## Records for processing

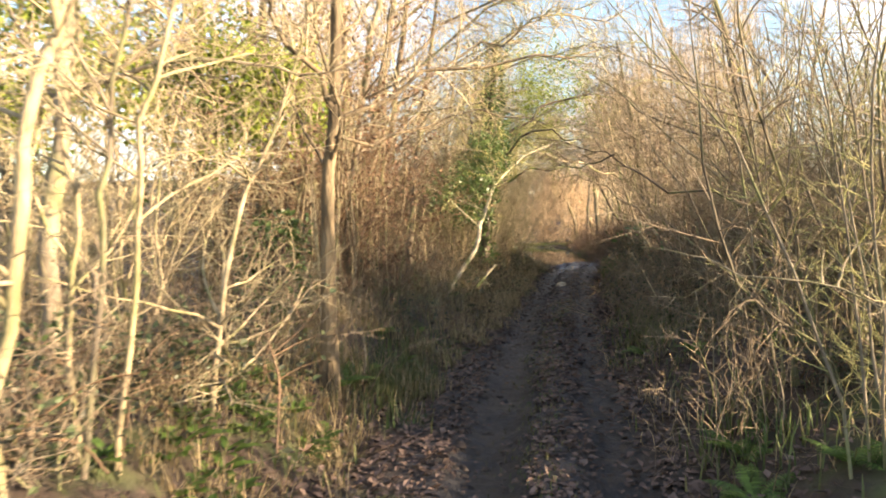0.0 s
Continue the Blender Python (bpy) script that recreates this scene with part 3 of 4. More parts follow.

--

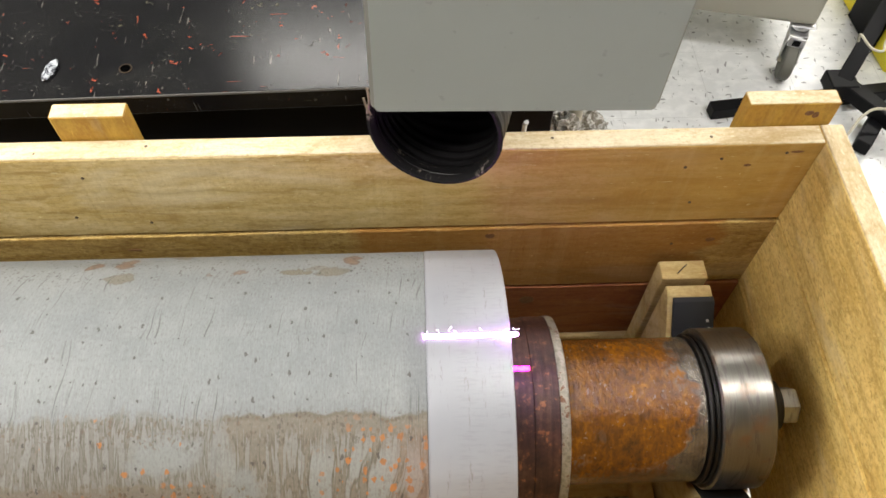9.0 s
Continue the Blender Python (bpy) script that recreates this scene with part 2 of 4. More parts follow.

* * *

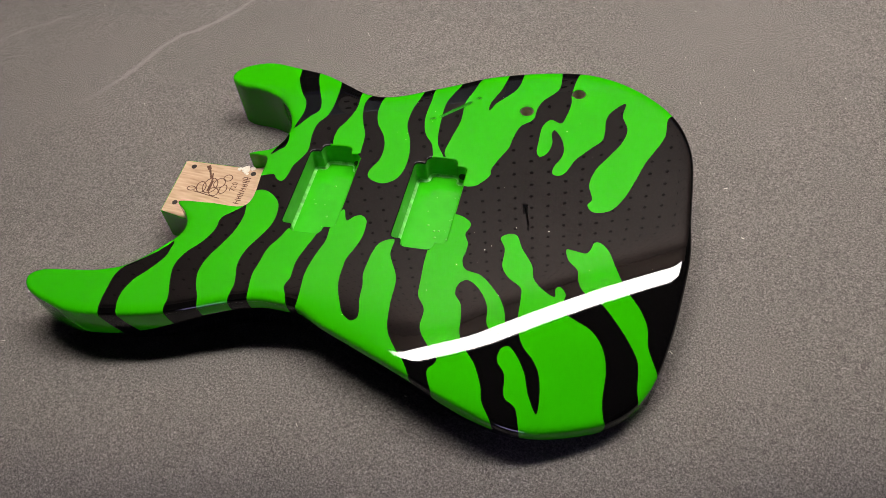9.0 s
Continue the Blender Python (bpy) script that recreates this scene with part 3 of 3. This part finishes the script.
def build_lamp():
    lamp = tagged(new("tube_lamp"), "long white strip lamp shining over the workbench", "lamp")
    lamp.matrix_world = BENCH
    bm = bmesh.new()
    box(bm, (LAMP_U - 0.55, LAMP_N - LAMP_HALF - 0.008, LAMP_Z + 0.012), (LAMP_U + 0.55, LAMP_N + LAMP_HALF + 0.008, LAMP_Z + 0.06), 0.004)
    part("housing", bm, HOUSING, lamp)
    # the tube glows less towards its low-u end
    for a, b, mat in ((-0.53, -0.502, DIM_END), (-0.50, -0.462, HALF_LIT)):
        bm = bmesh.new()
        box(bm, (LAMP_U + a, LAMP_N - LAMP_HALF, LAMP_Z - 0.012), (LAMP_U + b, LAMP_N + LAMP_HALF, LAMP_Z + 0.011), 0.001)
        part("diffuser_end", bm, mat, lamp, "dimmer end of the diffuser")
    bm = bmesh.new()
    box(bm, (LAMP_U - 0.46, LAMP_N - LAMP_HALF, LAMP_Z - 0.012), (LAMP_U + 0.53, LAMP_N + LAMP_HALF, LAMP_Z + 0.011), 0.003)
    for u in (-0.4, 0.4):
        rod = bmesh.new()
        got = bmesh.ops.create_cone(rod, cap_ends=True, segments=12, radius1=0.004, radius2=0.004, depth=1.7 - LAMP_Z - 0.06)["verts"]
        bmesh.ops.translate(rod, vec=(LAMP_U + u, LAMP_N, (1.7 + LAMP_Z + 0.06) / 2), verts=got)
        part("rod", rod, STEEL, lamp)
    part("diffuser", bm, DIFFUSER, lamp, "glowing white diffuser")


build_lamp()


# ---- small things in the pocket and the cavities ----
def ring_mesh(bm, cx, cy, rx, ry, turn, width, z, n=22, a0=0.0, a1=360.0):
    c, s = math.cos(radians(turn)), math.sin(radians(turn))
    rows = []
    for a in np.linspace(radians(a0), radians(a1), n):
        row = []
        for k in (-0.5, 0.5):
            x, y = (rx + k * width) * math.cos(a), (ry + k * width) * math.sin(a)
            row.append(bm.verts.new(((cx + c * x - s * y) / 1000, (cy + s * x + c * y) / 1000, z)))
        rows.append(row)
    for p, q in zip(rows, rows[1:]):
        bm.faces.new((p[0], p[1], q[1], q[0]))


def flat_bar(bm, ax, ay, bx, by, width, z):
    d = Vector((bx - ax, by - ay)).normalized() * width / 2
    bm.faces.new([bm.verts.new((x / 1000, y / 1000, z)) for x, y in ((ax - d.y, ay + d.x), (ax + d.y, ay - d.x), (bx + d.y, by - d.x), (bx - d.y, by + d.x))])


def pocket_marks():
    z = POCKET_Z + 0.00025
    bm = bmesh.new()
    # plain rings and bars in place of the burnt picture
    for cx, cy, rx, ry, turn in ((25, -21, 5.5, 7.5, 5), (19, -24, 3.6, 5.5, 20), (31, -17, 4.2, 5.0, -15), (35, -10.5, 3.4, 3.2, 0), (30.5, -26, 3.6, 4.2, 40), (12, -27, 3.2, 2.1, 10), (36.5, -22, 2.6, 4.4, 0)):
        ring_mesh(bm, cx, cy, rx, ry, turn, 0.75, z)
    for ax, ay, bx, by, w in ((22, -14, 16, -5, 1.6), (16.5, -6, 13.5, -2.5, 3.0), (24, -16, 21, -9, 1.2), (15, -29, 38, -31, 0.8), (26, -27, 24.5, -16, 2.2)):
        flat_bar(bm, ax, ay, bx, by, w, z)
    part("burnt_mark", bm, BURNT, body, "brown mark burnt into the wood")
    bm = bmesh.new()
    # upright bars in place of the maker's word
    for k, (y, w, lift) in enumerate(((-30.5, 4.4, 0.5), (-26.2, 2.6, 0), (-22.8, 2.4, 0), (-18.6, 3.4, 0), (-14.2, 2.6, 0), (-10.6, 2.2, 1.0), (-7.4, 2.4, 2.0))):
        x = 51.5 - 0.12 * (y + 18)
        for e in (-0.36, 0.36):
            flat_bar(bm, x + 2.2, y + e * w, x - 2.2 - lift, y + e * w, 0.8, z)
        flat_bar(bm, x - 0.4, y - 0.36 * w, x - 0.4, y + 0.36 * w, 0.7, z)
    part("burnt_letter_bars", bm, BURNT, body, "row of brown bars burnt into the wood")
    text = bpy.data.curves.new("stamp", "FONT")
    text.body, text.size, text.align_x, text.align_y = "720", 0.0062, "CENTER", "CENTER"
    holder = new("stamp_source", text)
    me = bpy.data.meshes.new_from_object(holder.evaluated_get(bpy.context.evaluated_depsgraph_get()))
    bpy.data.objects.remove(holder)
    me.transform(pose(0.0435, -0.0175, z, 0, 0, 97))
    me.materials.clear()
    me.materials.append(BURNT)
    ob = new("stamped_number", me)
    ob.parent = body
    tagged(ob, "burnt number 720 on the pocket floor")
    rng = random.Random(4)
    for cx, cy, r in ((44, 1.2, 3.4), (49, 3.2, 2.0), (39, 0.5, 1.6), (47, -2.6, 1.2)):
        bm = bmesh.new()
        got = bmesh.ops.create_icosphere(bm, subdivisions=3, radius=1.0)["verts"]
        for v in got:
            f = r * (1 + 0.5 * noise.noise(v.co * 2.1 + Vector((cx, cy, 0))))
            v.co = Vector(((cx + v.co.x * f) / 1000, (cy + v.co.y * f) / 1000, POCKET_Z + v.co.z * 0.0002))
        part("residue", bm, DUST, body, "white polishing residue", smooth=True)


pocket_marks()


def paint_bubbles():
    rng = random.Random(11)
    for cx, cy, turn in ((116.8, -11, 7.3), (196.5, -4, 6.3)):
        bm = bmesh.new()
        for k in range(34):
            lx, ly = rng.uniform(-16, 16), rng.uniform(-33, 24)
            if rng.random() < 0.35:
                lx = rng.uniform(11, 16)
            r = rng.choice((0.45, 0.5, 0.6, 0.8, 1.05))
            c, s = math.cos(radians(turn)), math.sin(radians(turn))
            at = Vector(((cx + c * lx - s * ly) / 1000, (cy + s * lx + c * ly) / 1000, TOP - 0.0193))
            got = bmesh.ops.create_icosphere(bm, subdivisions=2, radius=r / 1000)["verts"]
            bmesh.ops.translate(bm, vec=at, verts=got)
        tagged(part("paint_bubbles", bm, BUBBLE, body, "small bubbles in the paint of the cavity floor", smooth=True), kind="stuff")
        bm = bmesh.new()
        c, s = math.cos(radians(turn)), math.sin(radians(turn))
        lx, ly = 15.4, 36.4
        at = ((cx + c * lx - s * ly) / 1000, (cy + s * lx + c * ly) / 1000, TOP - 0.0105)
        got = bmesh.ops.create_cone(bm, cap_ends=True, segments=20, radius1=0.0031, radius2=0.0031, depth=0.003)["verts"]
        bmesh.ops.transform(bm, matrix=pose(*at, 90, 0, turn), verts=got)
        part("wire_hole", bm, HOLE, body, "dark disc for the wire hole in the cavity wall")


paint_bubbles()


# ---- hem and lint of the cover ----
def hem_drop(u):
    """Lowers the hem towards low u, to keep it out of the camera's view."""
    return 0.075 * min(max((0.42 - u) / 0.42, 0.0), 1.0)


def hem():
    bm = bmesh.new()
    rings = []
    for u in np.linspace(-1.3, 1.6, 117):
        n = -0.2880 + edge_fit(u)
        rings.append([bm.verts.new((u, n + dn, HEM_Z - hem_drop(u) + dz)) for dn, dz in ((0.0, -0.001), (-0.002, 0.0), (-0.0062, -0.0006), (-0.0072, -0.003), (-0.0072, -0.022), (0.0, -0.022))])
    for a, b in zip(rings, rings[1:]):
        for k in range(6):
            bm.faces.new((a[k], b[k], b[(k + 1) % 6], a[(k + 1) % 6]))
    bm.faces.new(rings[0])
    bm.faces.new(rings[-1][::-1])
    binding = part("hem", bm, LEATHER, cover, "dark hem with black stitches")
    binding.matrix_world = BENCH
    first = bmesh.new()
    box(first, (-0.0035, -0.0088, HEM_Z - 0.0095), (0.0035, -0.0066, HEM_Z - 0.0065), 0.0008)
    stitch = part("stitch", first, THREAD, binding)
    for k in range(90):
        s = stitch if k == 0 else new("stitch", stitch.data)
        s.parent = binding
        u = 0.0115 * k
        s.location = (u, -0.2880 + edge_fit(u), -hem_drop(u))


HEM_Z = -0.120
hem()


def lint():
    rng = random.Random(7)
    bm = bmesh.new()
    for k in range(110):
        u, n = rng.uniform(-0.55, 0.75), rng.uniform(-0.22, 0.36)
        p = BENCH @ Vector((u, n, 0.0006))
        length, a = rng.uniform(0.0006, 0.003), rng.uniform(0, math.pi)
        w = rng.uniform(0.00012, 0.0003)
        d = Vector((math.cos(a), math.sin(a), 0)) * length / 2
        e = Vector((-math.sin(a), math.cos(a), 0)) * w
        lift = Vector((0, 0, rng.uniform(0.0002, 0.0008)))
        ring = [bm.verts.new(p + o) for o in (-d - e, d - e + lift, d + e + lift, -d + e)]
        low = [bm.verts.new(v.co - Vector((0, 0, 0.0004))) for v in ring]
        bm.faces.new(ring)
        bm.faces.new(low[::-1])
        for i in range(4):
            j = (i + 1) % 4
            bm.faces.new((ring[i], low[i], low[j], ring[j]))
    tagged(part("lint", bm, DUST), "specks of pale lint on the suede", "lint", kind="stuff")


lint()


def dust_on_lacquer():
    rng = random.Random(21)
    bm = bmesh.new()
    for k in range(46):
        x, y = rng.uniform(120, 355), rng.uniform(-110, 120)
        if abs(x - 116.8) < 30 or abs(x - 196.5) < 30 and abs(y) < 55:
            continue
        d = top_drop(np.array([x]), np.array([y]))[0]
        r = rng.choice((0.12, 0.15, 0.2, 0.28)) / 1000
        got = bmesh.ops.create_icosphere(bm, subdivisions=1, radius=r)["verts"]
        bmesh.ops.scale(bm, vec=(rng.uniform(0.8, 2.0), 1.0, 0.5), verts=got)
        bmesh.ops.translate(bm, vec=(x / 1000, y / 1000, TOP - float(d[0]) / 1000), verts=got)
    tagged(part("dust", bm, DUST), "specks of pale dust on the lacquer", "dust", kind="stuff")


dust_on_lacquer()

## Job
Pick out the lines that have the word "More". Copy them all.

## Solution to this task
Continue the Blender Python (bpy) script that recreates this scene with part 3 of 4. More parts follow.
Continue the Blender Python (bpy) script that recreates this scene with part 2 of 4. More parts follow.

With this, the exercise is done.